DIRECTION ->
Write out the material again exactly, please, and omit the pictures.

┌────────

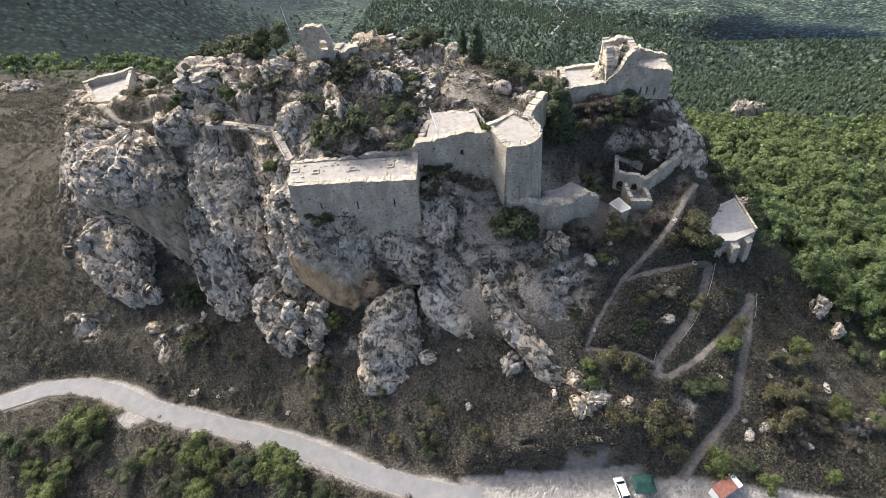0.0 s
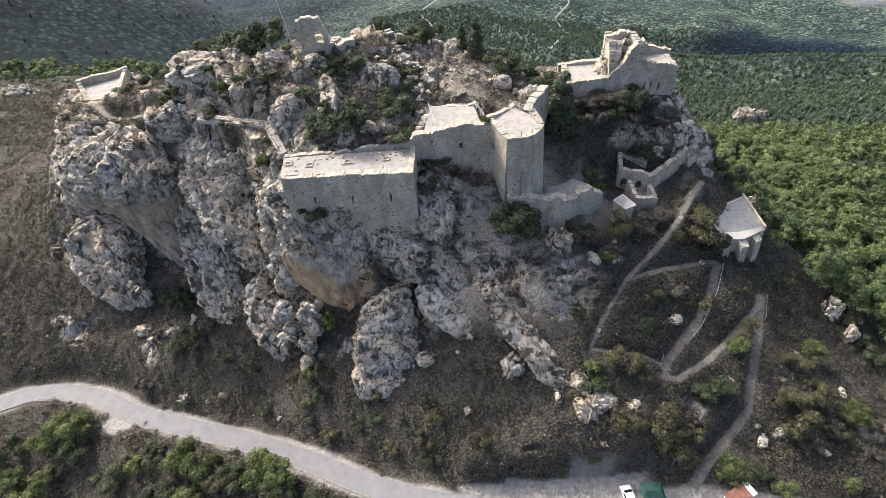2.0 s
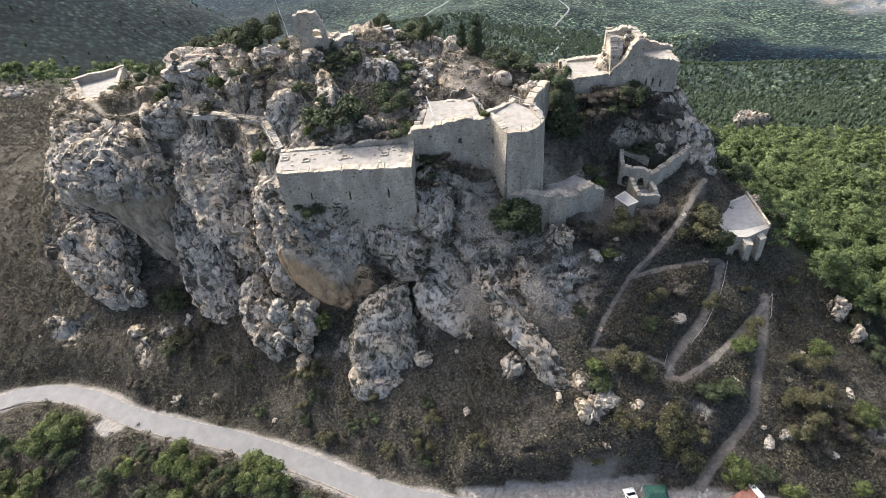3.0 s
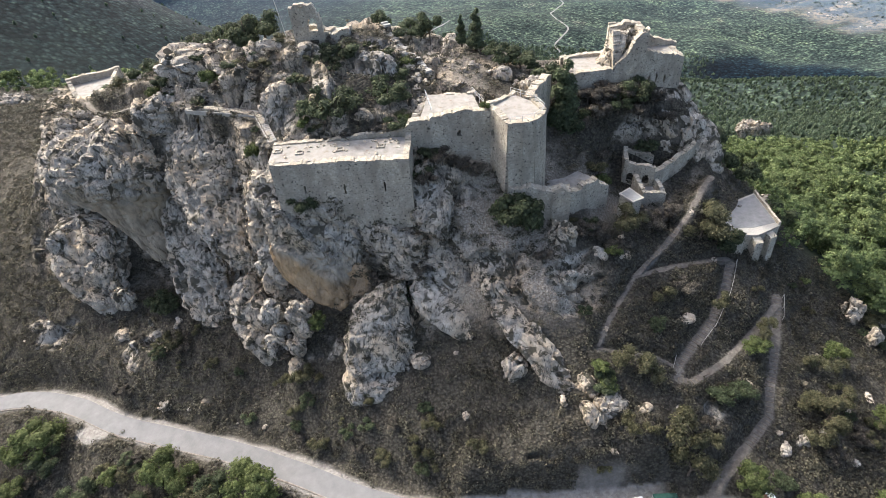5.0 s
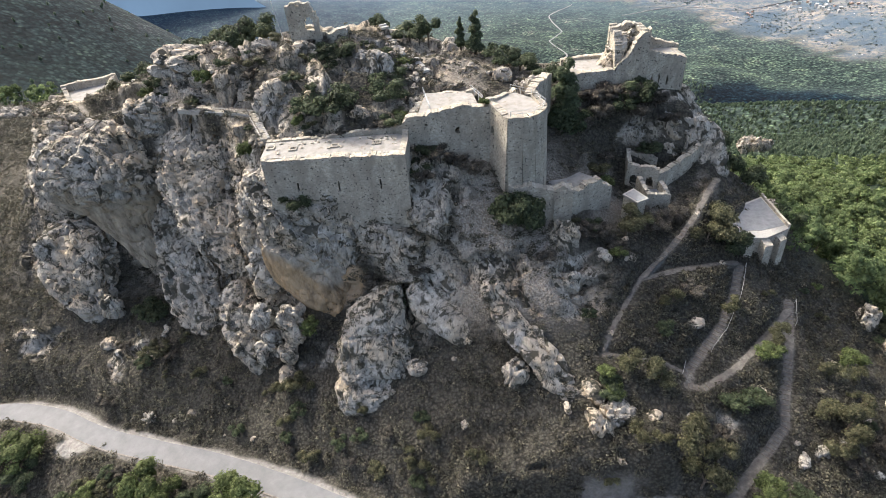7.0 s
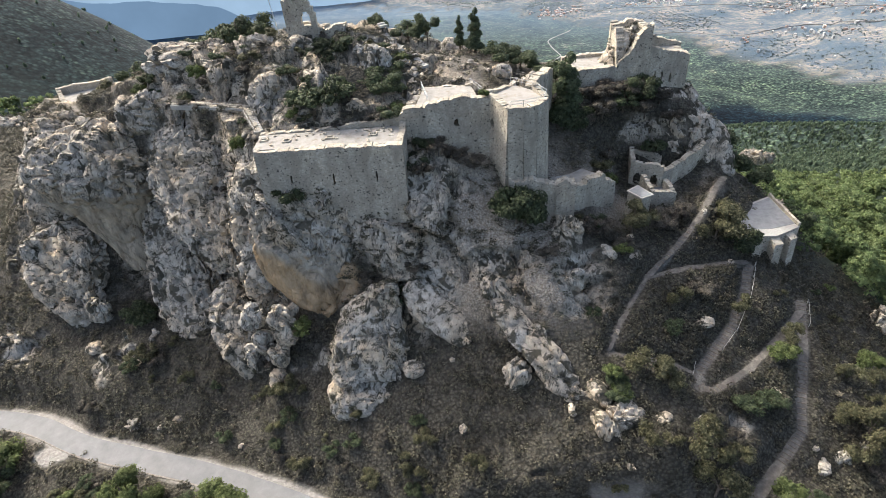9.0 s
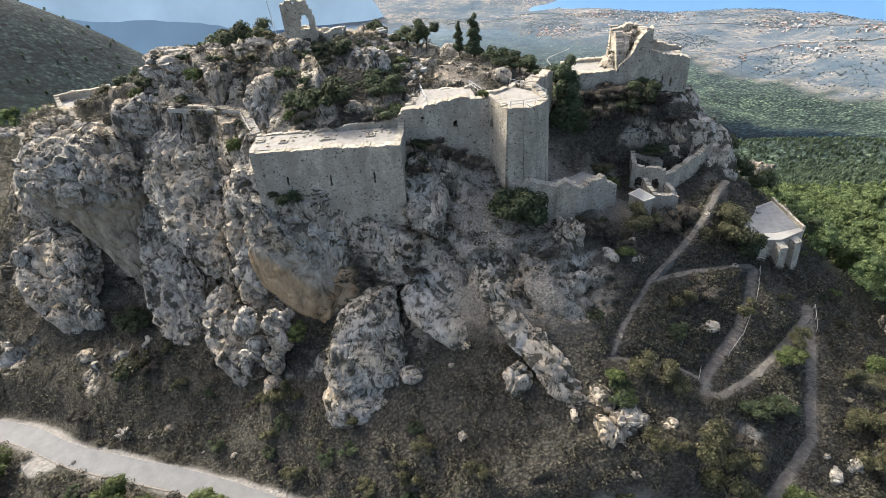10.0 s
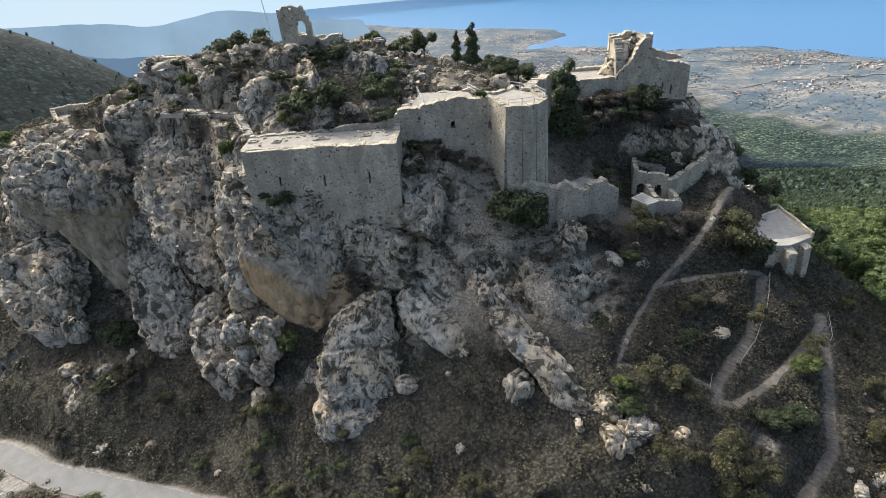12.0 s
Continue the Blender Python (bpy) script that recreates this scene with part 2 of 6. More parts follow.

└────────

SOLUTION FOR THIS EXERCISE ->
0.0 s
2.0 s
3.0 s
5.0 s
7.0 s
9.0 s
10.0 s
12.0 s
Continue the Blender Python (bpy) script that recreates this scene with part 2 of 6. More parts follow.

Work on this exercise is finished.